Incidentally, while law minister Ravi Shankar Prasad is learnt to have written a letter to Justice Misra to seek the segregation, one of the key arguments against elevation of Justice Joseph was that he represents Kerala, a relatively small state from where there was already a judge in the Supreme Court and two chief justices of high courts. This apart, the Centre said he was junior to 41 high court judges and there was no SC/ST judge in the Supreme Court.
In response to these arguments, it has been pointed out by the same yardstick, the elevation of two judges from Bombay high court in May 2016 and two from Karnataka high court in February 2017 should not have taken place as other states were underrepresented then too.
Moreover, it has been pointed out that even after Justice Joseph’s elevation, there would still have been four vacant posts in the apex court, which could have been filled with judges from the SC/ST category.
It has also been argued that the Centre’s regional representation logic is not on a firm footing because at present too the representation of judges in the Supreme Court is not proportional. While out of the 25 judges, three each are from Delhi high court and Bombay high court; two each are from the Allahabad, Madhya Pradesh, Karnataka and Andhra Pradesh high courts; and one each from the high courts of Kerala, Odisha, Gauhati, Punjab & Haryana, Madras, Patna and Himachal Pradesh.
On the other hand, as many as ten high courts have no representation in the Supreme Court.

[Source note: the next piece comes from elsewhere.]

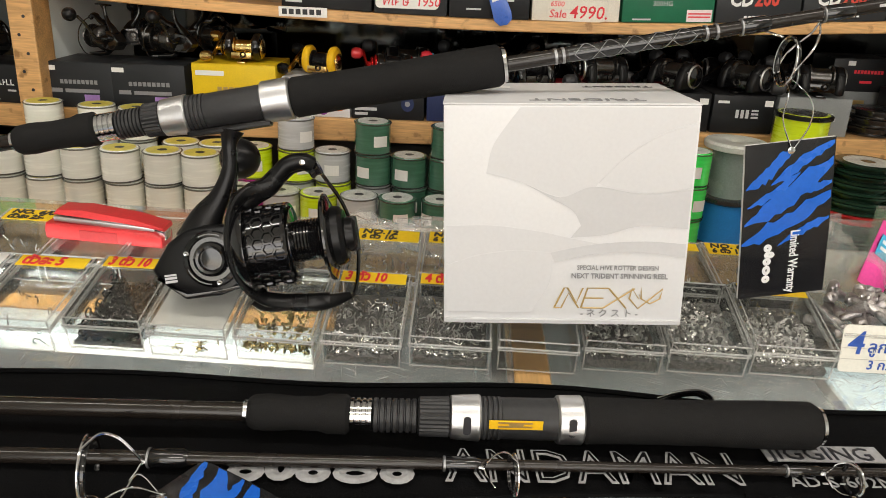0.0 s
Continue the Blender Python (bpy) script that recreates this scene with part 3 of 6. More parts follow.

These include Calcutta, Chhattisgarh, Gujarat, Rajasthan, Jharkhand, J&K, Uttarakhand, Sikkim, Manipur and Meghalaya.
Despite this, law minister Prasad had noted in his letter to Justice Misra: “At this stage, elevation of one more judge from Kerala HC does not appear to be justified as it does not address the legitimate claims of chief justices and judges of many other HCs and forestalls the claim of other senior chief justices and judges.”
The argument of keeping the slot for an SC/ST judge too, it has been pointed out, does not hold water since six more judges are due to retire during this year.